On June 16, the Marine Corps Reserve Band will close out its ten-month nationwide centennial celebration at FDR Four Freedoms Park. Marines, and supporters nationwide, witnessed the kick-off last summer at Times Square. The location for their final performance couldn’t be more fitting.
FDR’s Four Freedoms are meaningful to the Marines, according to the Project Leader for the Marine Corps Reserve Centennial Commemoration, Corrine Parker, a retired Navy Commander. “These Four Freedoms align with the values and the rights from our Constitution that our Marine Corps fights to uphold. The Marine Corps has a long history of fighting and sacrificing so every American has the hope of living with the Four Freedoms that FDR spoke of in his famous 1941 speech.”
The Marine Corps Reserve Band.
Islander Edward Jany, Chief of the Veteran’s Community at Bloomberg L.P., where he directs security operations for Bloomberg in the Americas and also serves as Bloomberg’s Director for Global Health and Safety, was instrumental in bringing the band here. He says, “FDR was advocating for us not being isolationist anymore, and this really resonates for military people.” He said that creating the military reserves program was initially a stop-gap measure so we wouldn’t lose people to the private sector, but that FDR wanted to be able to maintain that service to bring people back in when needed. “FDR was a catalyst to ensure we funded it and kept it going.”
The location of the performance is important to the military, but Jany believes it is also important for the Island, and could potentially help us attract more retail. He thinks free events like this one might inspire other groups to hold events here, and could, ultimately, help market the community and brand it. He says he is “floored at how many of our own New Yorkers don’t know about [the Island].”
This performance, Parker says, “is the capstone of our Centennial Commemoration Campaign. We started the 100-year anniversary with a Once a Marine, Always a Marine formation in Times Square on August 29, so it is fitting that we end it here at Four Freedoms Park on Roosevelt Island.”
Parker also says that the Marine Corps Band from New Orleans is a lot of fun to watch. “[They] have a special personality they pour into each show to make sure the audience has a great experience.
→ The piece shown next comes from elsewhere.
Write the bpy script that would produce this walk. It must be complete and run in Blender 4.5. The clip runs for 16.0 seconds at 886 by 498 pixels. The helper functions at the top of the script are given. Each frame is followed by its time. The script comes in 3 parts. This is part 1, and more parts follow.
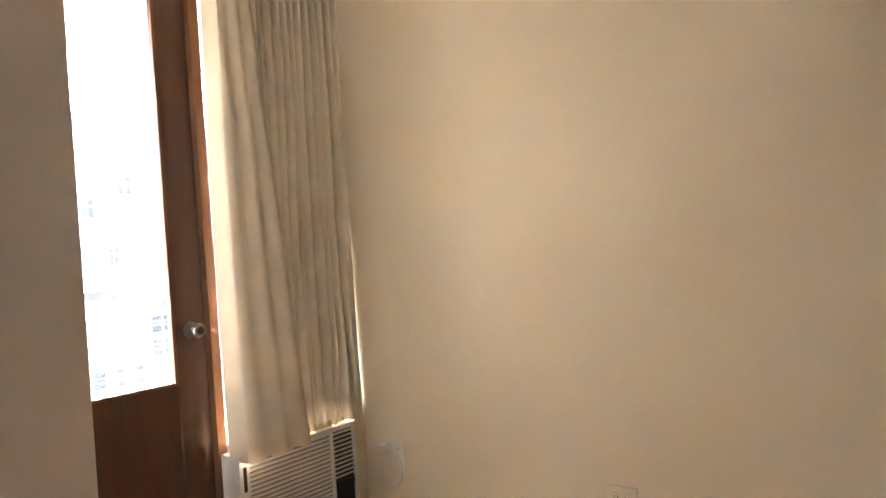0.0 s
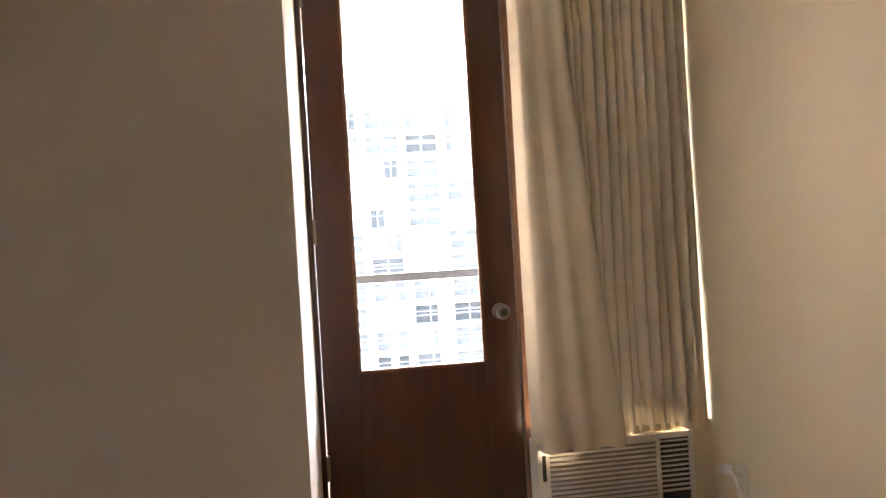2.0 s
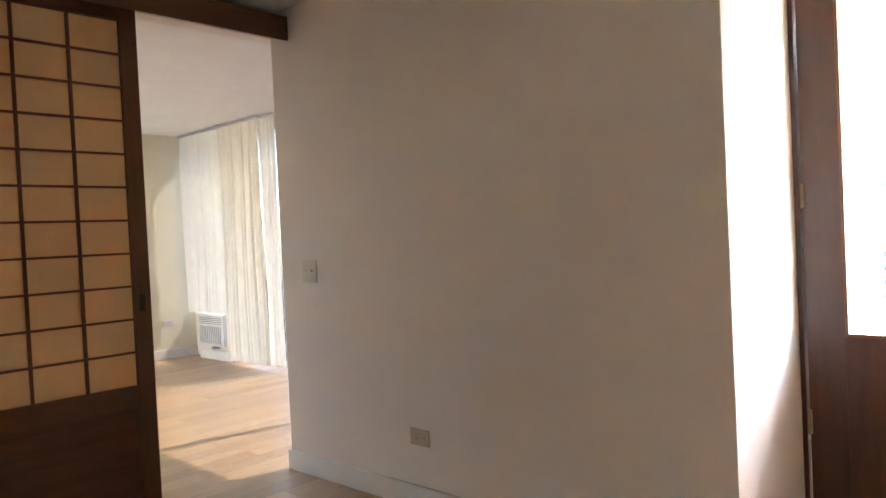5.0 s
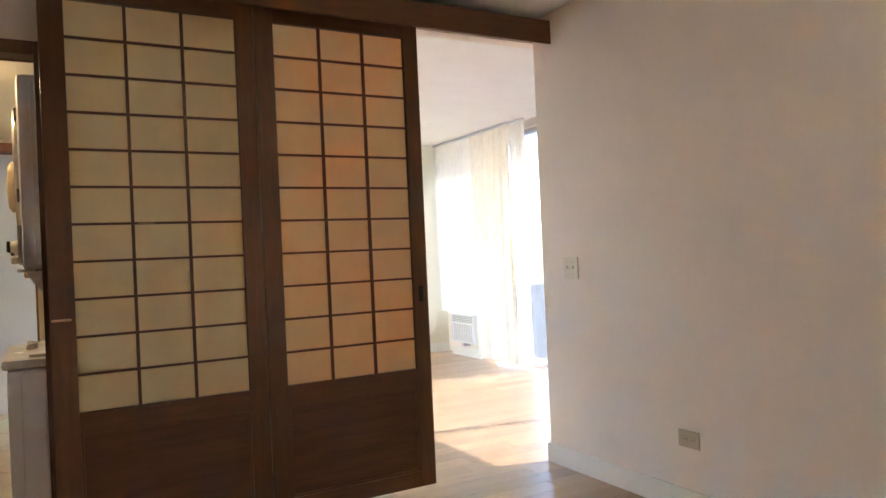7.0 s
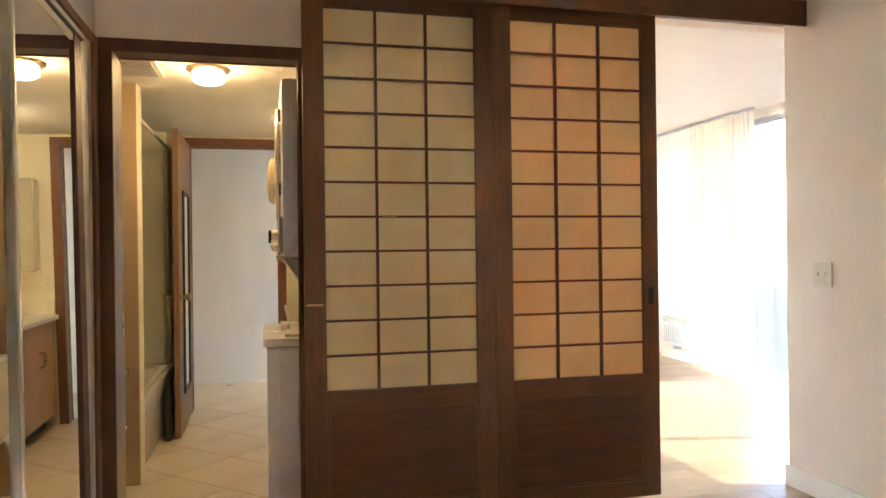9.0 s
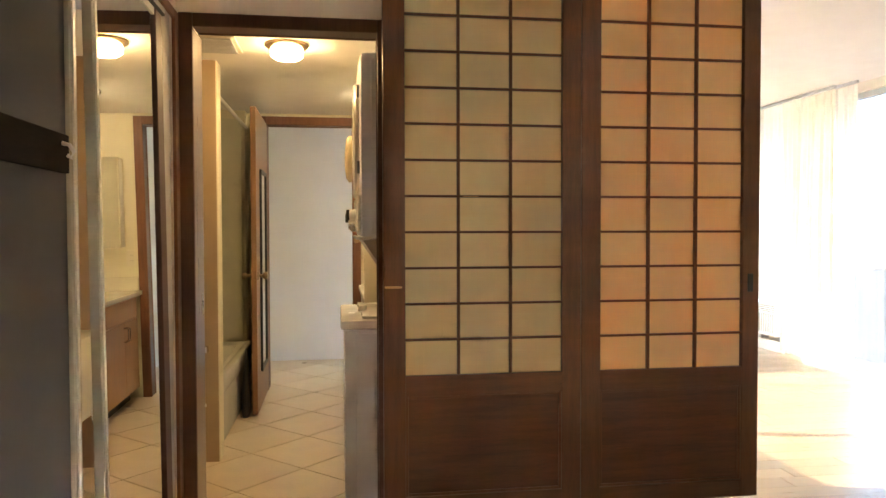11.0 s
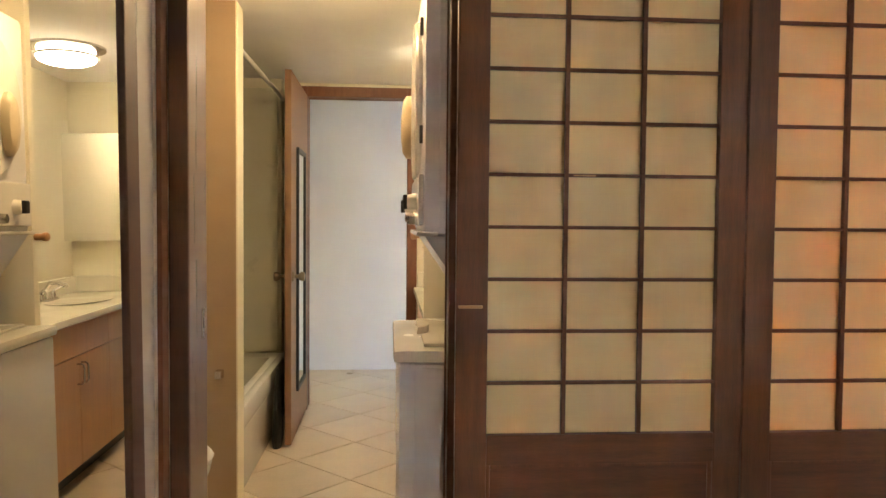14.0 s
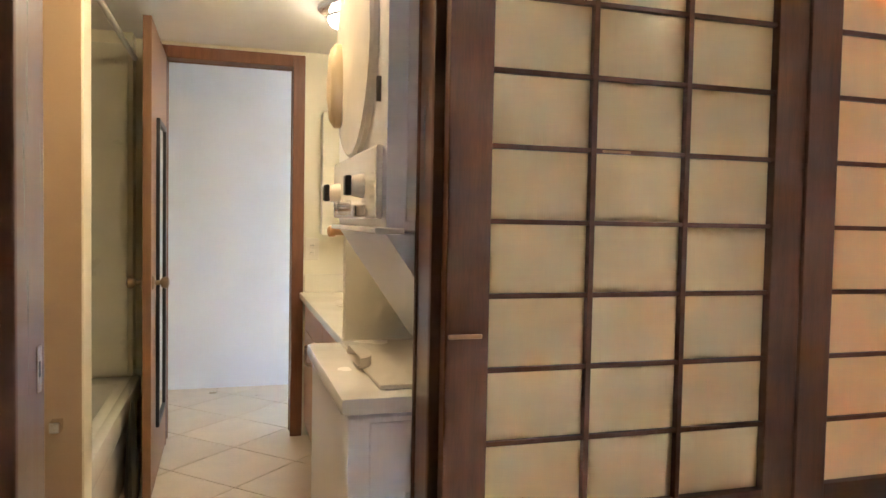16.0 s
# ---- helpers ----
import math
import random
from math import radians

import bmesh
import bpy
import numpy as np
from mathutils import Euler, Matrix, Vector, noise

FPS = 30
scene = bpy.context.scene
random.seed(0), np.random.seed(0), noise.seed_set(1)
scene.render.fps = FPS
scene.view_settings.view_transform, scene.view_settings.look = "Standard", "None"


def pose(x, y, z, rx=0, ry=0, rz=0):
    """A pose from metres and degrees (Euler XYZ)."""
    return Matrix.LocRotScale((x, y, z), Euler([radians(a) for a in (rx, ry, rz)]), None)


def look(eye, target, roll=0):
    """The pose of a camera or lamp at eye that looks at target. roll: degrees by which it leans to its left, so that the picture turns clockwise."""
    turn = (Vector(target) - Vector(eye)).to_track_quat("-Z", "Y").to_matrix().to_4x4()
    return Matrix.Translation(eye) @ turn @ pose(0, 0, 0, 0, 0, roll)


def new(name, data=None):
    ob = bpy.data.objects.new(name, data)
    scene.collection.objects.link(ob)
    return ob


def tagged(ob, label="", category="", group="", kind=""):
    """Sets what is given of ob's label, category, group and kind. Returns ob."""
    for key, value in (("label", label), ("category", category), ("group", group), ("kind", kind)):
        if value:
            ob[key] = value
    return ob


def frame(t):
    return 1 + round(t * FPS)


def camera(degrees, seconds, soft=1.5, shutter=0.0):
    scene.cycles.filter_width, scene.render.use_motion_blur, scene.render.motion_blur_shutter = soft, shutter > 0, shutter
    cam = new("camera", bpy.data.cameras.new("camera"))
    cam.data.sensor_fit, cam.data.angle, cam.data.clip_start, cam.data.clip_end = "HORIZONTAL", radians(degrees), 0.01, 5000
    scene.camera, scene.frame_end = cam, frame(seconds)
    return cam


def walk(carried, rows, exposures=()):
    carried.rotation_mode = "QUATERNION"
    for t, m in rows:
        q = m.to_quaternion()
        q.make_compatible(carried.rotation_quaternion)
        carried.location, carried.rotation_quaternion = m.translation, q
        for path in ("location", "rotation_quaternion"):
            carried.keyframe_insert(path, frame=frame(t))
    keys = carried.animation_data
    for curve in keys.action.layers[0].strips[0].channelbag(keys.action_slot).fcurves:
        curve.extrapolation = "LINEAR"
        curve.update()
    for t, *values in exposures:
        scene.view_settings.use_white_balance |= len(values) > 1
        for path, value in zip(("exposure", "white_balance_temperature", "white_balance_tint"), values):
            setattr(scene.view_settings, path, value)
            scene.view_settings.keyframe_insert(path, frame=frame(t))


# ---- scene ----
# ---- camera and walk ----
cam = camera(63.6, 16.0)
PATH = [
    (0.0, pose(-1.712, -1.610, 1.237, 89.529, 3.774, -141.756)),
    (0.5, pose(-1.827, -1.850, 1.238, 89.876, 3.683, -131.472)),
    (1.0, pose(-1.913, -2.064, 1.237, 90.026, 3.595, -120.993)),
    (1.5, pose(-1.951, -2.310, 1.232, 89.922, 3.563, -109.471)),
    (2.0, pose(-1.970, -2.528, 1.230, 89.871, 3.411, -97.987)),
    (2.5, pose(-2.020, -2.702, 1.232, 89.809, 3.212, -87.373)),
    (3.0, pose(-2.107, -2.840, 1.236, 89.634, 2.868, -77.937)),
    (3.5, pose(-2.146, -2.993, 1.236, 89.168, 2.684, -68.877)),
    (4.0, pose(-2.242, -3.206, 1.247, 88.913, 2.694, -59.523)),
    (4.2, pose(-2.232, -3.261, 1.252, 88.760, 2.697, -56.618)),
    (6.5, look((-2.401, -3.225, 1.181), (-1.269, -1.577, 1.187), -2.7)),
    (7.0, look((-2.422, -3.211, 1.185), (-1.449, -1.464, 1.196), -2.6)),
    (7.5, look((-2.407, -3.208, 1.189), (-1.629, -1.365, 1.207), -2.1)),
    (8.0, look((-2.467, -3.168, 1.205), (-1.819, -1.276, 1.22), -1.6)),
    (8.5, look((-2.522, -3.138, 1.219), (-1.973, -1.215, 1.226), -1.1)),
    (9.0, look((-2.565, -3.113, 1.217), (-2.088, -1.17, 1.219), -0.7)),
    (9.5, look((-2.591, -3.103, 1.217), (-2.166, -1.149, 1.205), -0.3)),
    (10.0, look((-2.605, -3.103, 1.214), (-2.218, -1.141, 1.187), -0.2)),
    (12.5, look((-2.573, -2.513, 1.244), (-2.391, -0.523, 1.165), 0.1)),
    (13.0, look((-2.601, -2.357, 1.245), (-2.418, -0.367, 1.163), 0.2)),
    (13.5, look((-2.597, -2.21, 1.231), (-2.434, -0.218, 1.156), 0.4)),
    (14.0, look((-2.604, -2.054, 1.227), (-2.454, -0.061, 1.152), 0.5)),
    (14.5, look((-2.667, -1.858, 1.225), (-2.476, 0.131, 1.145), 0.5)),
    (15.0, look((-2.752, -1.679, 1.216), (-2.472, 0.3, 1.14), 0.8)),
    (15.5, look((-2.785, -1.502, 1.209), (-2.402, 0.46, 1.136), 1.0)),
    (16.0, look((-2.816, -1.374, 1.217), (-2.243, 0.54, 1.134), 1.1)),
]
walk(cam, PATH, [(0.0, 6.35, 7900, 16), (0.5, 6.05, 7700, 17), (1.0, 5.8, 7900, 17), (1.5, 5.85, 8200, 16), (2.0, 5.85, 8000, 17), (2.5, 5.8, 7600, 18), (3.0, 5.7, 7300, 18), (3.5, 6.1, 7500, 18), (4.2, 6.4, 7700, 17),
                 (6.3, 6.85, 6800, 16), (7.5, 7.4, 7000, 13), (9.0, 7.6, 7500, 13), (12.5, 7.7, 8000, 12), (14.0, 7.85, 6800, 13), (16.0, 7.95, 6000, 14)])

# ---- world and sun ----
SUN_FROM = Vector((0.975, -0.22, 0.0)).normalized()
SUN_ELEV = radians(45)
world = bpy.data.worlds.new("sky")
scene.world = world
world.use_nodes = True
wn = world.node_tree.nodes
wl = world.node_tree.links
sky = wn.new("ShaderNodeTexSky")
sky.sky_type = "NISHITA"
sky.sun_disc = False
sky.sun_elevation = SUN_ELEV
sky.sun_rotation = math.atan2(SUN_FROM.x, SUN_FROM.y)
wl.new(sky.outputs[0], wn["Background"].inputs[0])
wn["Background"].inputs[1].default_value = 0.15
sun_data = bpy.data.lights.new("sun", "SUN")
sun_data.energy = 2.0
sun_data.angle = radians(0.5)
sun_data.color = (1.0, 0.94, 0.85)
sun = new("sun", sun_data)
sun_dir = Vector((SUN_FROM.x * math.cos(SUN_ELEV), SUN_FROM.y * math.cos(SUN_ELEV), math.sin(SUN_ELEV)))
sun.matrix_world = look(sun_dir * 30, (0, 0, 0))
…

Not only are they amazing musicians, they are unbelievable performers. As one of ten fleet bands located at Marine Corps installations throughout the United States and Japan, they routinely perform in military ceremonies and formal events.”
Jany agrees. He says the Marines put on a spectacular show. “The Air Force and Army bands are really nice, but the thing about the Marine band, especially the New Orleans band, is that they do variety,” He calls it a “buffet of music,” and said that, when he was a colonel in New Orleans, they used to rehearse outside his window.
“I can’t say enough good things about [the Marines] for the help they gave to my friends and family and all of the people of the Rockaways after Hurricane Sandy,” says RIOC Board member, Margie Smith. “They came down there and pitched in to help everyone get back on their feet. I know that’s a small thing compared to what they do for our country as a whole, but it made a huge impression on me. And, from a purely superficial point, I’ve heard them play and they’re amazing. Add that to the venue they’ll be playing in - that’s why I’m so excited!”
There were many highlights to the tour this past year, according to Parker. “It was an honor to pay tribute to the Reserve Marines who fought in Belleau Wood, France, in World War I, to meet some Marines from Iwo Jima in World War II, and to get to know the thousands of Marines who have fought so bravely from Vietnam to our operations in Iraq and Afghanistan. The men and women who comprise the ranks of the Marine Corps Reserve are truly remarkable people and they deserve our accolades and our unequivocal support.”
The show will take place on June 16, at 7:00 p.m. at FDR Four Freedoms Park. Admission is free.